In a reversal of her warrior-mother ascension of nuclear fire at the climax of Aliens, Ripley plunges backward, her arms once again spread in cruciform position, into a veritable sea of flames at the conclusion of Alien3. In the midst of Ripley’s felix culpa, the Devil’s child is born, ripping open soon-to-be-sanctified flesh, eager even at the hour of its death to devour its “mother” in terrible communion. In Aliens the devil is a woman. By saga’s end, Ripley herself has been fired into godhood, becoming mother and messiah of humankind.
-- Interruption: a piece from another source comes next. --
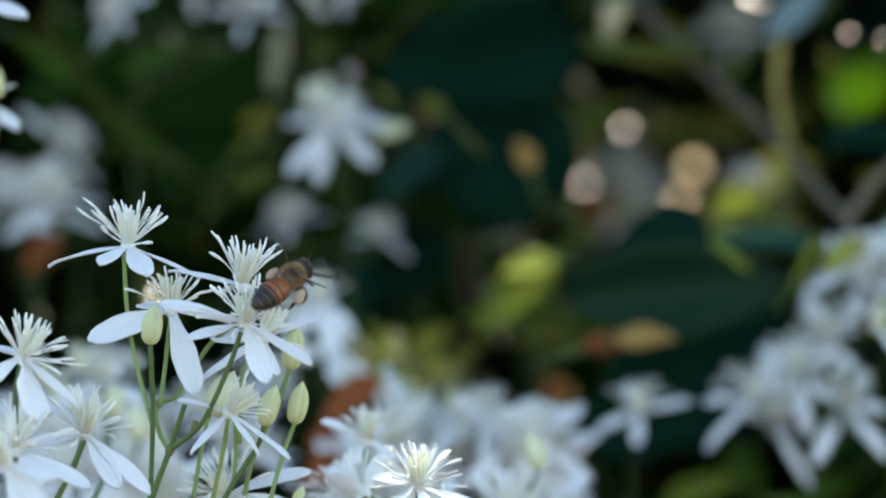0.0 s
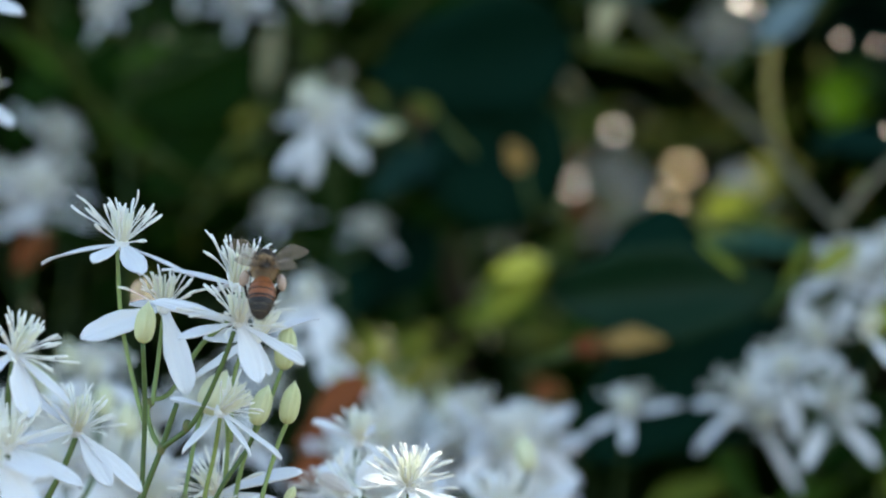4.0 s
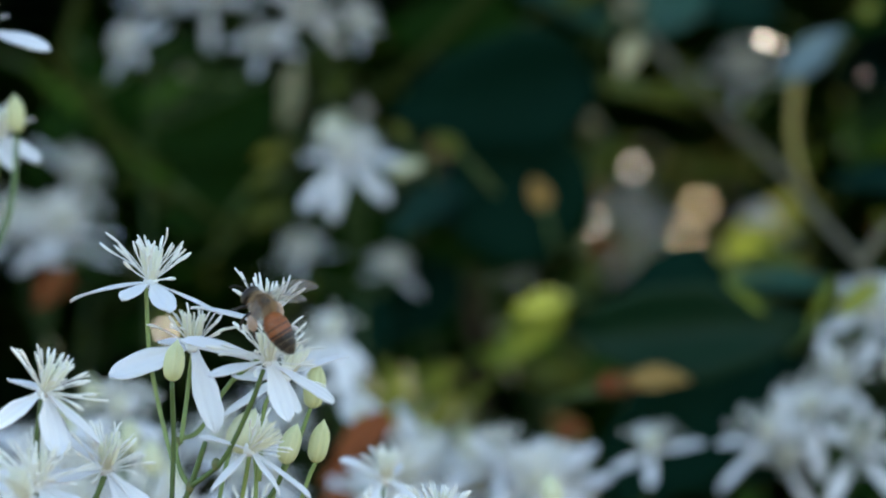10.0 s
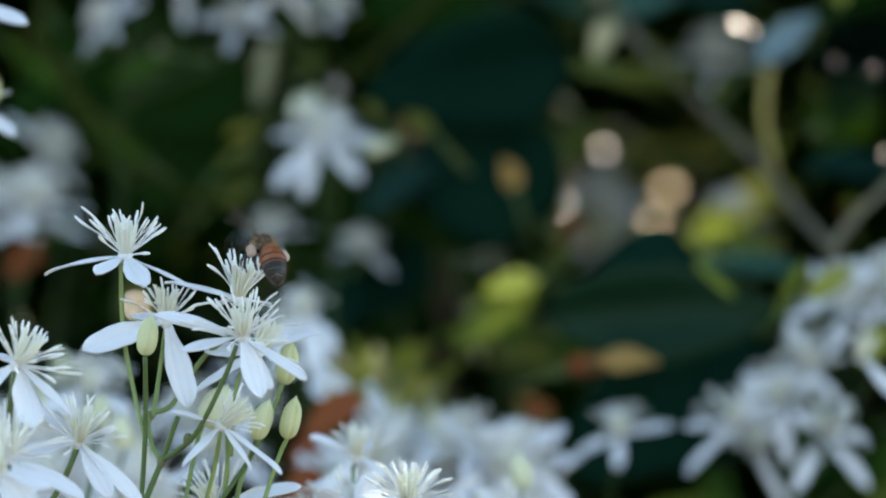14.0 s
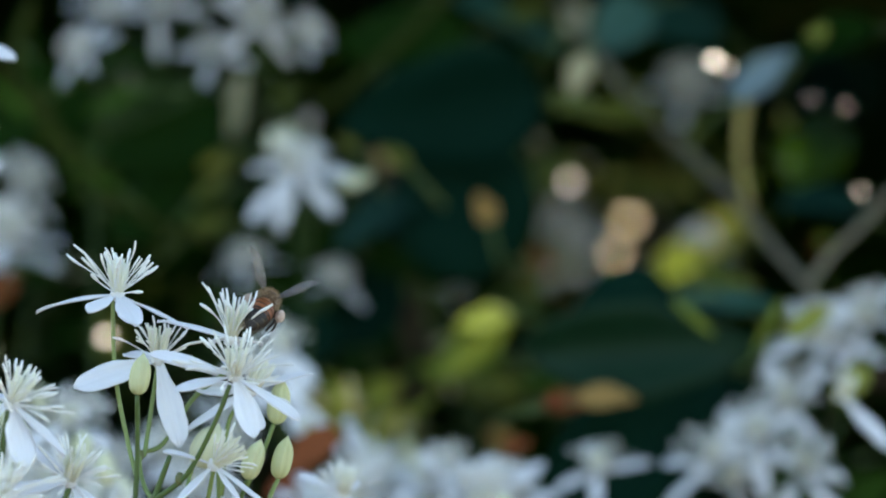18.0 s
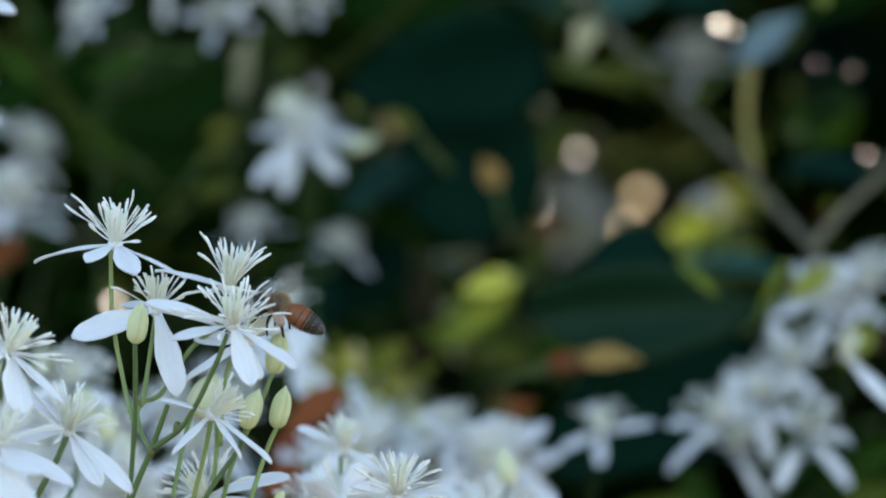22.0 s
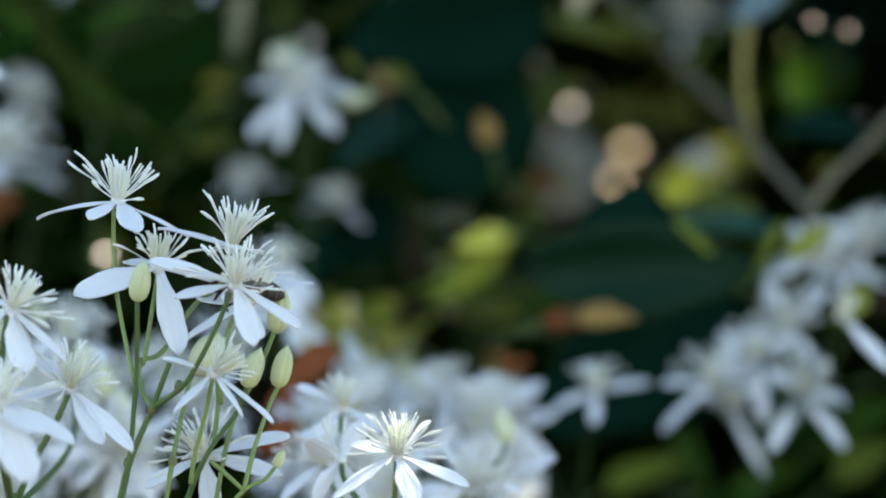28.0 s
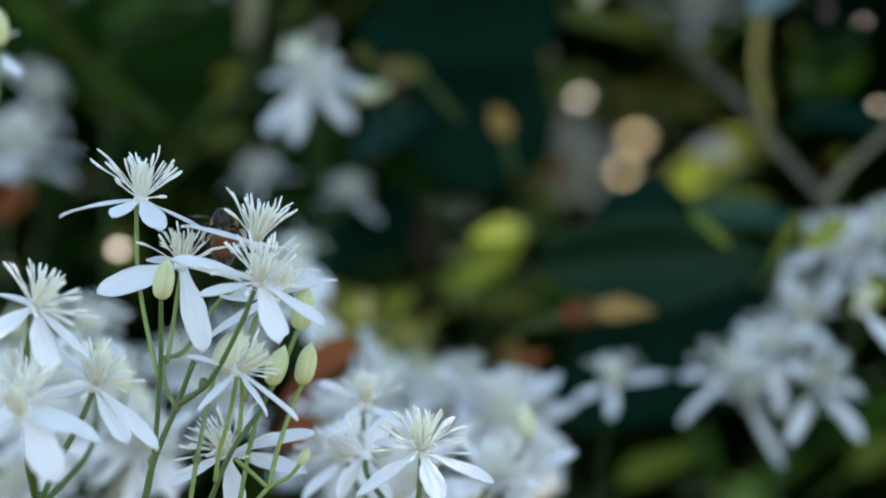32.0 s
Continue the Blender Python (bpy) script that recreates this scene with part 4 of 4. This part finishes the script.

The falling star that opens the last chapter of this space-age myth portended not the advent of monsters but Ripley’s—and Sigourney Weaver’s–birth out of the cycle of time, free at last from both ice and fire, flesh and foe.


* The resemblance of this child to the Lillian Gish of Broken Blossoms is often uncanny.Griffith’s film unbearably essentializes the agony and terror of a little girl claustrophobically besieged in a closet by a murderous father, a creature so mindlessly brutal as to be classified an alien.